Chapeau à Wawrinka pour ne pas avoir cédé au découragement et pour avoir toujours cru en son potentiel, alors que tout le pays (sauf vous peut-être…) n’avait d’yeux que pour Roger-le-magnifique. Le Vaudois, dans l’ombre de notre indifférence polie, s’accrochait obstinément, travaillait, se corrigeait; il perdait mais il refusait de se résigner à ce qui semblait devenir une fatalité. Il était bien plus que ce que certains (des journalistes mais pas seulement…) avaient décidé qu’il devait être. Son cheminement honore aujourd’hui autant son talent que son acharnement à progresser et sa détermination à refuser de se laisser abattre et enfermer par les jugements faciles… Et tout ça avec une apparente humilité, qui ne semble pas être feinte ni construite par un conseiller en marketing. Il semble enfin libre, Stan.

Qui d’entre nous peut imaginer ce qu’il a dû ressentir au plus profond de lui comme amertume toutes les fois où, lui battu, on ne lui parlait que de… Federer ? Aucun cadeau ne lui aura été fait. Il a dû s’arracher. Bosser. Et le mot "mérite" prend ici tout son sens. Sans rien retirer - évidemment ! – au génie de Federer, le chemin plus laborieux que Wawrinka se trace est plus touchant. Il est aussi, au sens premier du mot, admirable. Quelque chose dans son regard a changé. Et dans notre regard sur lui aussi.

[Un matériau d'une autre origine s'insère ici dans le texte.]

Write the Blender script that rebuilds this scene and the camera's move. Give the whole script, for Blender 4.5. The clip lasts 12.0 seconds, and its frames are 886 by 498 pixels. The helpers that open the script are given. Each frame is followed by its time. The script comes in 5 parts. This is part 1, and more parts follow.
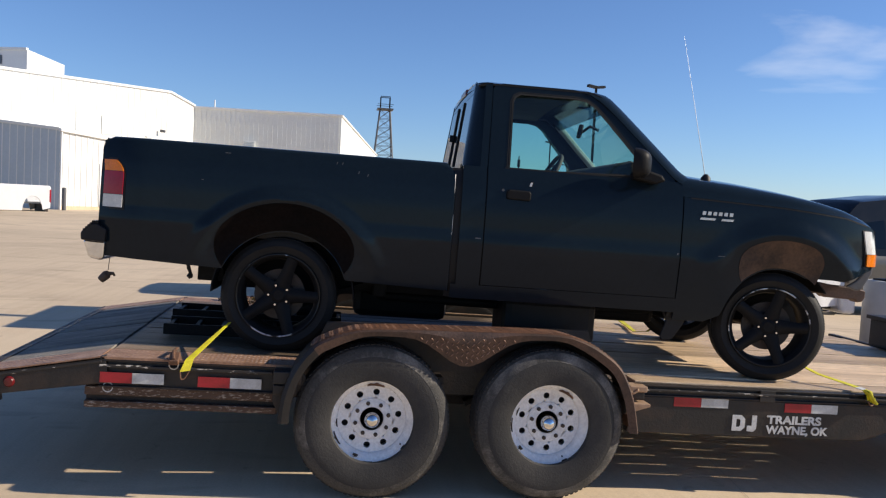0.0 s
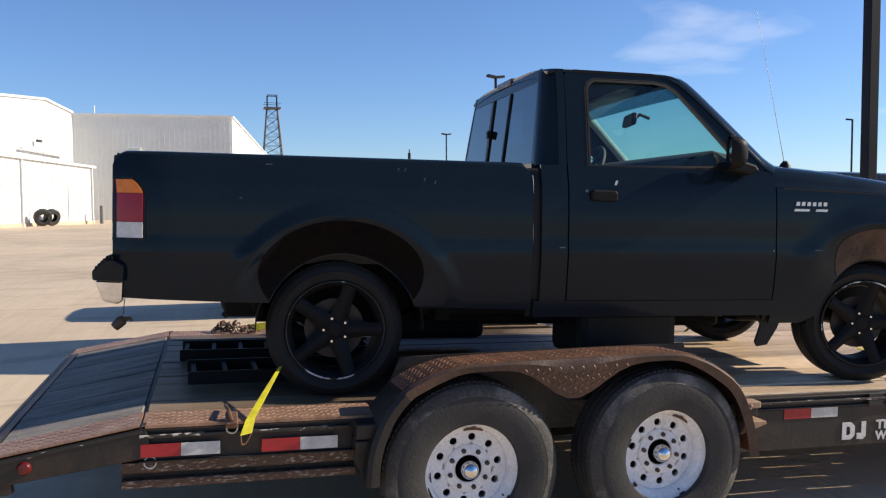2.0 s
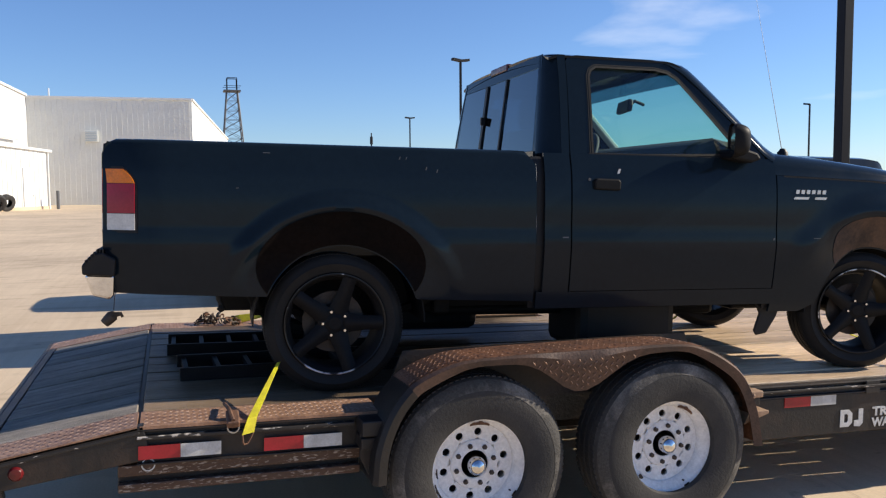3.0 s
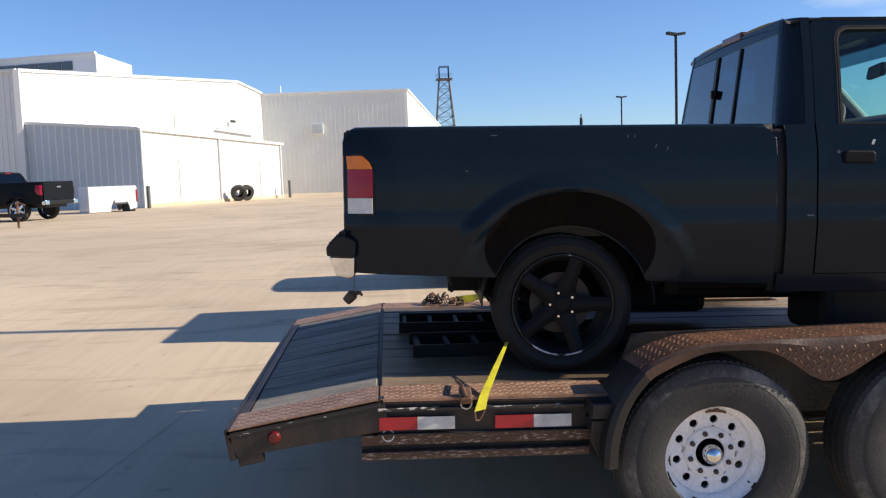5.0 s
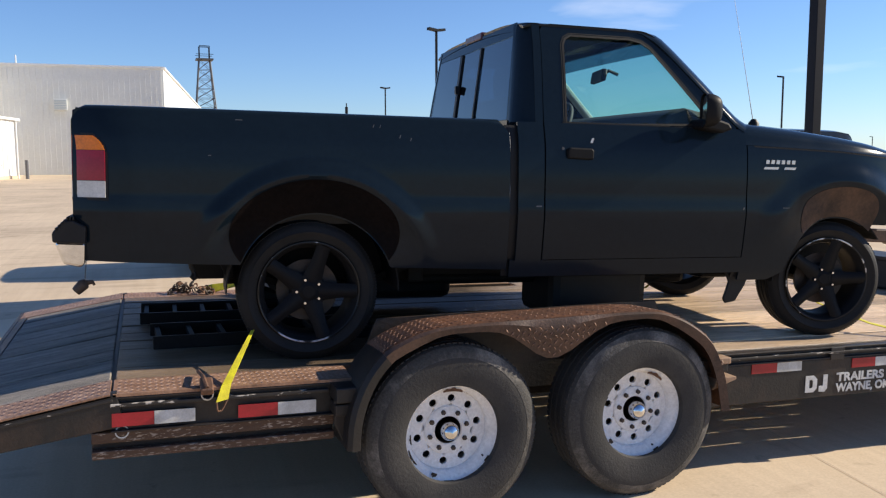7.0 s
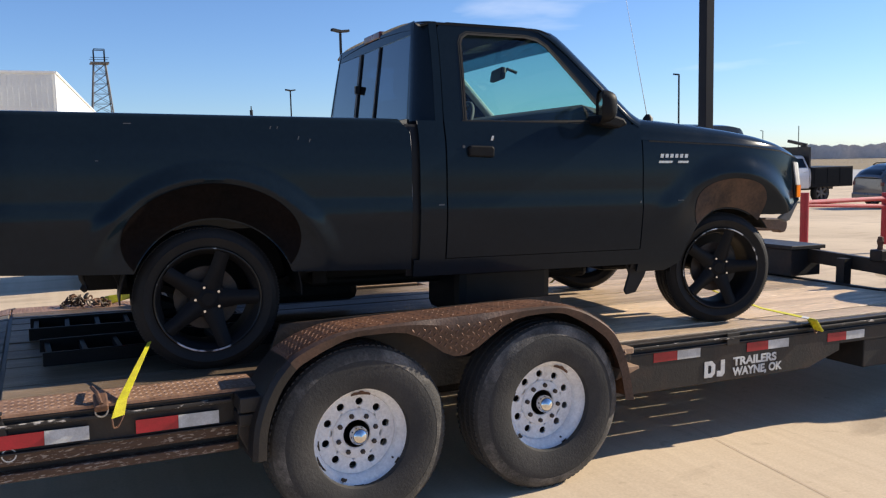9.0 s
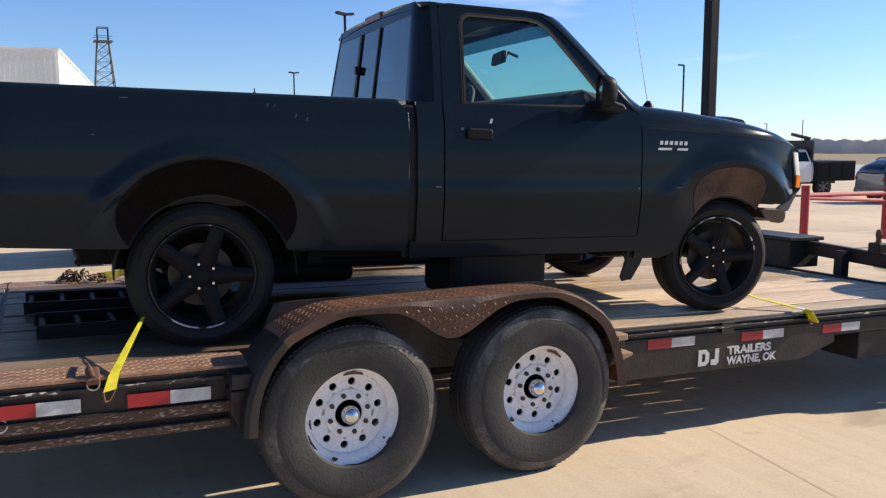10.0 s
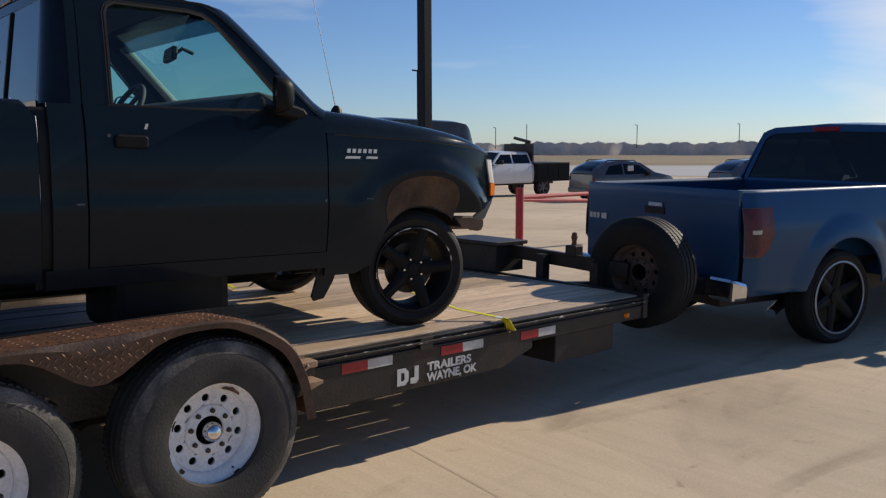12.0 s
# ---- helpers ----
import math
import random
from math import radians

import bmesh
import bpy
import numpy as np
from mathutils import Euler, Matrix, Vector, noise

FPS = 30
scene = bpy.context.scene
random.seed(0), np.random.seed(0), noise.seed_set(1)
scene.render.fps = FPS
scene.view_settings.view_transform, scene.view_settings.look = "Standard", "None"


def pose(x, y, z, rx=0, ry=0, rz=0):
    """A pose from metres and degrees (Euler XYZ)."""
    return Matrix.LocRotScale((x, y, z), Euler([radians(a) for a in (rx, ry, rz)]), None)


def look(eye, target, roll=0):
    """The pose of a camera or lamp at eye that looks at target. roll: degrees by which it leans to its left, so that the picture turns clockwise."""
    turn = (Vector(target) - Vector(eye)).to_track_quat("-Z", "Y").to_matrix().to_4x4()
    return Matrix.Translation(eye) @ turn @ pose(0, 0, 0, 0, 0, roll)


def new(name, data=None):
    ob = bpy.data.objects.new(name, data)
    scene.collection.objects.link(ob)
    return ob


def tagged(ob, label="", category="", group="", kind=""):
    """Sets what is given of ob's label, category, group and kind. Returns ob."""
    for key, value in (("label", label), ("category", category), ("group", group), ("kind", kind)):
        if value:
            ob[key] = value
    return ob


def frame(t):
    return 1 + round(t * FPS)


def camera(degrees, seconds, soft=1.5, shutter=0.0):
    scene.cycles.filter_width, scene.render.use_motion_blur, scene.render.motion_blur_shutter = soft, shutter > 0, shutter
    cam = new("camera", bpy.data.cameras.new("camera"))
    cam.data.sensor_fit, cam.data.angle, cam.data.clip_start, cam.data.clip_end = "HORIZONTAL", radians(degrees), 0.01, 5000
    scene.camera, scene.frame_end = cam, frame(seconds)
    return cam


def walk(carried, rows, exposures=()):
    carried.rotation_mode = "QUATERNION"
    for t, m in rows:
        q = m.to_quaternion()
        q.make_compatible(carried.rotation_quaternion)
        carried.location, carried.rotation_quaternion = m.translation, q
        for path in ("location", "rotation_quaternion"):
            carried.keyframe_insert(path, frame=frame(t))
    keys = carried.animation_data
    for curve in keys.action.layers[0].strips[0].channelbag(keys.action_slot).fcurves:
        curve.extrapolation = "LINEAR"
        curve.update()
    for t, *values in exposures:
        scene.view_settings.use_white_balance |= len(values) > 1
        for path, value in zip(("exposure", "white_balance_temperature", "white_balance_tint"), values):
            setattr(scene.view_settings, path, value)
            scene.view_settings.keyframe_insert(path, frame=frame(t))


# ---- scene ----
cam = camera(56.1, 12.0, soft=1.25)
PATH = [
    (0, (-0.292, -4.171, 1.504), (-0.003, -2.194, 1.4), 2.9),
    (0.5, (-0.526, -3.994, 1.5), (0.005, -2.075, 1.308), 0.8),
    (1, (-0.752, -3.796, 1.53), (-0.091, -1.921, 1.318), -0.1),
    (1.5, (-0.88, -3.564, 1.545), (-0.277, -1.664, 1.388), -0.1),
    (2, (-1.061, -3.359, 1.554), (-0.524, -1.435, 1.442), -0.3),
    (2.5, (-1.199, -3.254, 1.578), (-0.6, -1.35, 1.454), -0.7),
    (2.7, (-1.202, -3.227, 1.581), (-0.571, -1.334, 1.445), -0.5),
    (4.3, (-1.272, -3.193, 1.573), (-0.979, -1.224, 1.377), -1.1),
    (4.5, (-1.281, -3.188, 1.573), (-1.084, -1.207, 1.384), -1.5),
    (5, (-1.279, -3.194, 1.572), (-1.15, -1.206, 1.391), -2.0),
    (5.5, (-1.286, -3.194, 1.57), (-1.158, -1.207, 1.384), -2.1),
    (6, (-1.281, -3.202, 1.569), (-1.05, -1.226, 1.372), -1.5),
    (6.5, (-1.233, -3.204, 1.564), (-0.73, -1.281, 1.344), -0.6),
    (7, (-1.203, -3.229, 1.568), (-0.528, -1.359, 1.348), -0.2),
    (7.5, (-1.205, -3.222, 1.567), (-0.496, -1.364, 1.355), -0.1),
    (7.7, (-1.215, -3.22, 1.564), (-0.507, -1.361, 1.354), -0.3),
    (9.3, (-1.152, -3.217, 1.559), (-0.268, -1.437, 1.337), -1.5),
    (9.5, (-1.168, -3.209, 1.554), (-0.343, -1.402, 1.324), -1.3),
    (10, (-1.136, -3.223, 1.54), (-0.27, -1.438, 1.287), -0.2),
    (10.5, (-1.076, -3.242, 1.556), (0.084, -1.634, 1.297), 0.6),
    (11, (-0.976, -3.232, 1.552), (0.473, -1.878, 1.29), 0.9),
    (11.5, (-0.786, -3.193, 1.541), (0.76, -1.952, 1.278), 0.6),
    (12, (-0.654, -3.058, 1.565), (0.707, -1.614, 1.316), -0.2),
]
EXPOSURES = [(0, 0.30), (0.5, 0.52), (1.0, 0.55), (1.5, 0.33), (2.0, 0.44), (2.5, 0.44), (4.5, 0.50), (6.0, 0.50), (7.5, 0.48), (9.5, 0.50), (10.0, 0.55), (10.5, 0.62), (11.0, 0.23), (11.5, -0.28), (12.0, -0.22)]
walk(cam, [(t, look(eye, target, roll)) for t, eye, target, roll in PATH], [(t, stops, 6500, 10.5) for t, stops in EXPOSURES])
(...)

Dans notre société où l’imposture est monnaie courante, il y a comme une justice qui se dégage de son itinéraire. Comme une vérité. La vérité du travail, de l’effort, de l’abnégation. Vous, je ne sais pas, mais en ce qui me concerne, je trouve ça exemplaire.

PS. Et en plus il est toujours présent en Coupe Davis, lui.